Indonesia’s credit rating raised to investment grade by S&P
S&P Global Rating upgraded Indonesia’s credit rating to BBB- from BB+ last week, which came after what seemed to be a long wait. They were the last to provide the upgrade after Moody’s Investors Service and Fitch Ratings. In the last 1-2 years, S&P had been more conservative in their re-ratings and chose not to upgrade them; cited that Indonesia’s corporate leverage were too high.
This time around however, S&P had a more positive outlook on their assessments of the nation’s debt; stating that the upgrade was due to better and more realistic budget and revenue management. In addition, budget deficits are expected to fall and be more realistic.
Thus far, any inclusion into major indices is not widespread. The only one that would change would be the JPMorgan GBI-EM Indices – which would see about USD1-2 billion worth of inflows of buying. Additionally, we could also see more investors participating into the Indonesian credit market. Nonetheless, any inflows would be more gradual in nature.
Following the news of the upgrade, both hard currency and local currency bonds tightened by about 10bps and 20-25bps respectively. The Rupiah also strengthen by about 1%. Moving forward, we are quite optimistic on Indonesia’s fixed income space in the medium to long-term. Portfolio wise, we continue to like holding Indonesian government bonds as the carry is very attractive – close to 7% for the 10 year paper.

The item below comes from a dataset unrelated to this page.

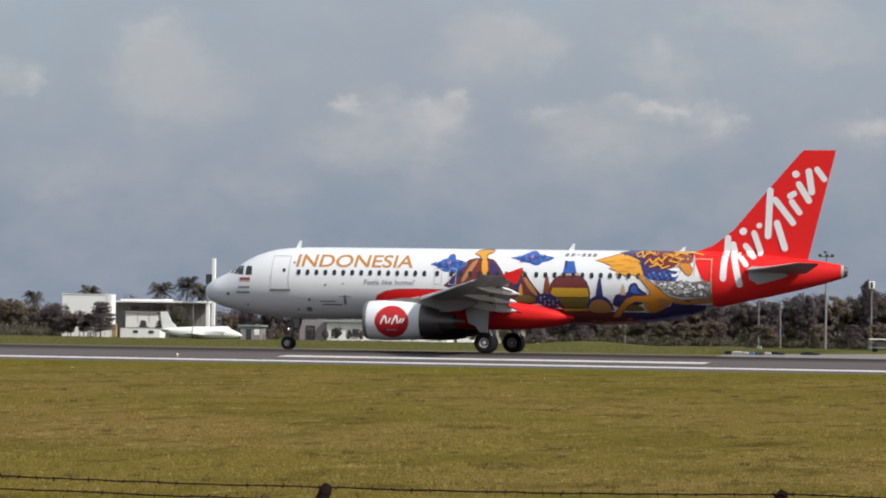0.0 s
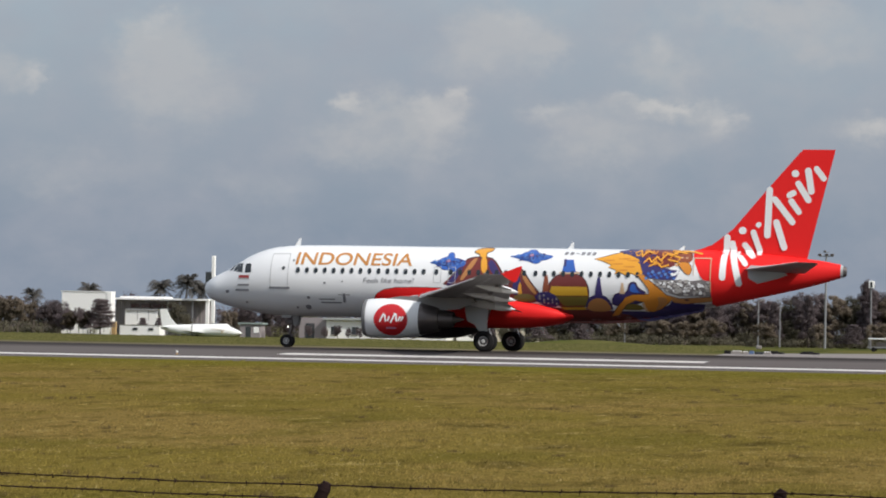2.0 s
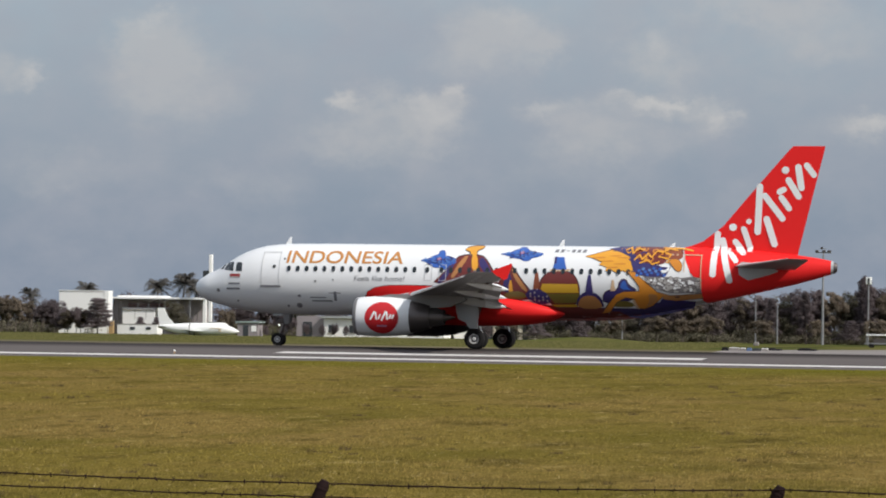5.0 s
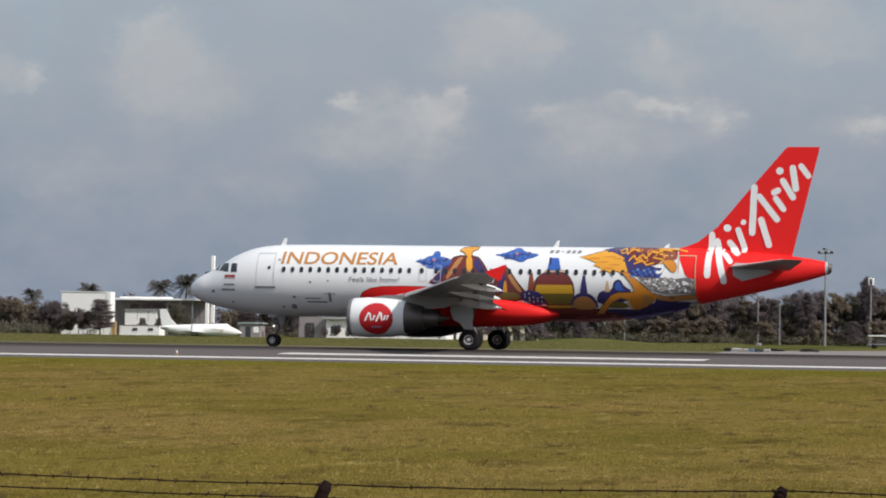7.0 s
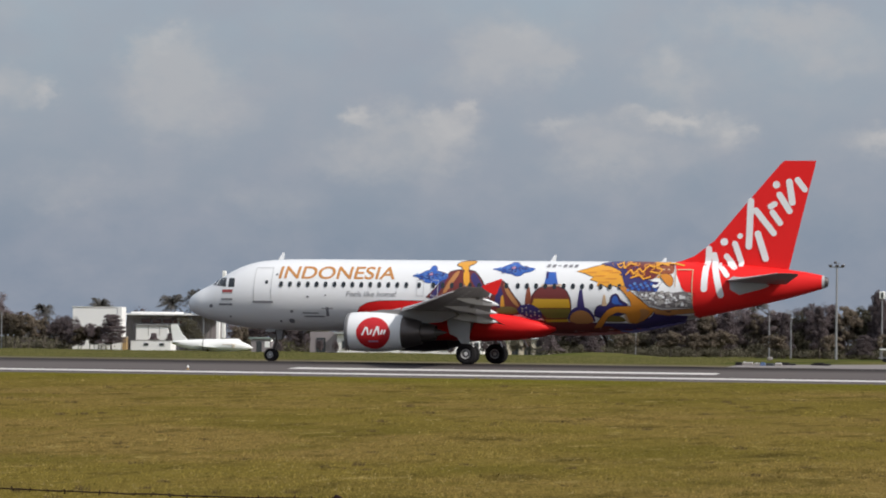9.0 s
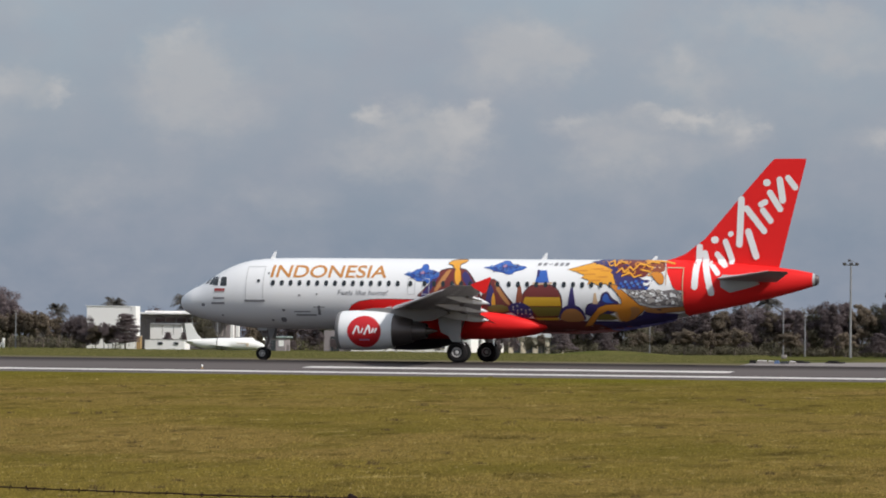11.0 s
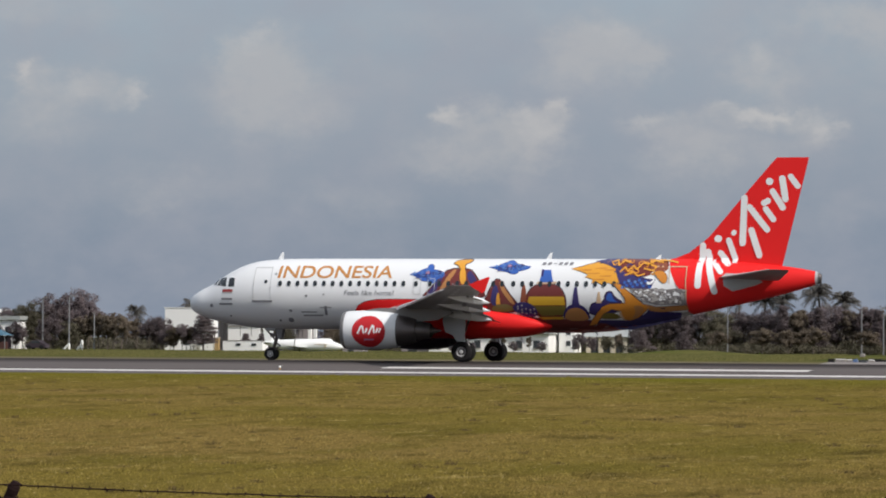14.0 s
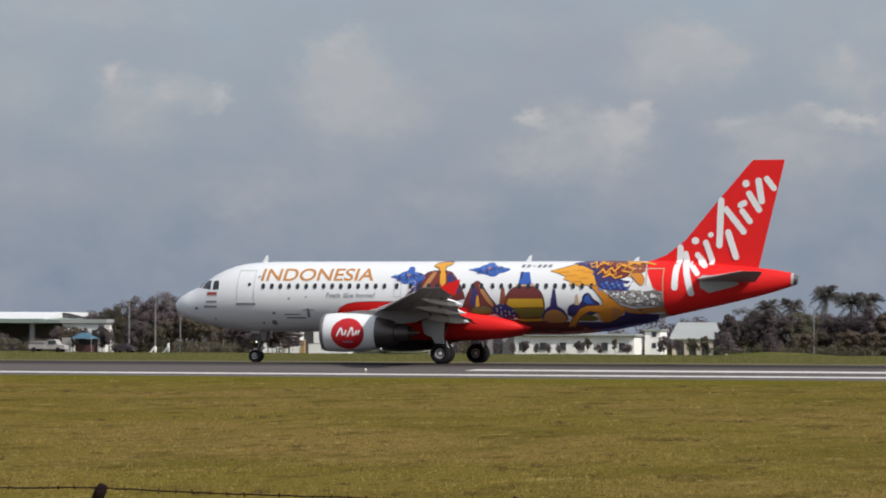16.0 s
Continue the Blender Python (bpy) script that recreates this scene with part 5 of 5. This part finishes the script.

On the equity side, the Jakarta Composite Index surged by about 2.5%; in which a lot of the last hour buying (following the upgrade) was actually driven by local investors. Nonetheless, valuations are becoming less attractive. And despite the rerating, we do not expect to see much inflows into Indonesian equities moving forward. Hence, we are taking this opportunity to lock-in some of our profits and trim our holdings for some of our regional equity funds.
Malaysia 1Q2017 GDP growth strongest in 2 years
Domestic GDP for the first quarter came in at 5.6% YoY; a significant increase as compared to the 4.5% seen in 4Q2016. The surprising thing this time around was that the GDP growth was very much domestic-driven – including robust private consumption which grew by 6.6% YoY as compared to 6.1% from the previous quarter. Additionally, foreign spending in terms of tourism has also contributed 6% to the total GDP.
Both exports and imports also rebounded strongly following a weaker showing in 4Q2016; recording an increase of 9.8% and 12.9% respectively. Given the strong figures reported, growth seems to be more validated now, and the Malaysian economy will likely continue to be supported by stronger domestic demand. Following the report, economists have upgraded their numbers and are now expecting a 4.9% to 5.1% expansion for 2017.
On a separate note, the Malaysian small cap space continues to be fairly resilient; the FTSE Bursa Malaysia Small Cap Index remains as the strongest performing index on a YTD basis. The main driver within the said space is much reliant on the technology sector, which is underpinning the current strength seen in the MYR and the overall economy.
Adding on the robust export numbers – in which analysts are still quite bullish on – into the equation, the Malaysian small cap space will likely continue to be well-supported in the months ahead. In addition, more funds are expected to enter the space in the near- term – including the RM3 billion fund pledged by the government to invest in and stir interest in small and mid-cap companies.
Fixed income positioning
Investors have turned relatively more cautious given the rising political risks in US and Brazil last week. However, there was no real impact on the Asian fixed income market. On the other hand, Indonesia’s credit rating upgrade last Friday actually boosted sentiment and kept markets buoyed.
Nonetheless, we intend to be more cautious for our regional portfolios moving forward, as valuations are becoming more expensive. Given the recent rally in Treasury and also the Asian credit that have performed fairly well, we have taken some profit and have raised our cash levels to approximately 10%.
Moving on to the local bond market, while MYR bonds have underperformed other regional bonds in 1Q2017 due to the heavy outflows (following the maturity in March), the trend has been slowing down in this quarter and foreign inflows are becoming more evident. In addition, the new 10 year government bond auction last week received strong interest from a lot of foreign investors.
Comparatively, markets this year is expected to be softer as compared to 2016 which was driven by a number of risk-off events. Additionally, the corporate bond space in Malaysia are also seeing fewer high yield bonds this year. Despite so, we believe the MYR is still poised to strengthen gradually over the medium-term, and there are still opportunities within the Malaysian bond market.
Positioning wise, our current focus lies within the government bond space. And in view that BNM is unlikely to hike rates in the coming months, the duration for our domestic funds are kept at 5.5 to 6 years.
The emerging news sent shockwaves to the market, as Brazilian stocks plunged heavily on Thursday – which saw most stock indices down by more than 10%. The impact however, did not escalated to other Latin American markets and was constrained within Brazil itself.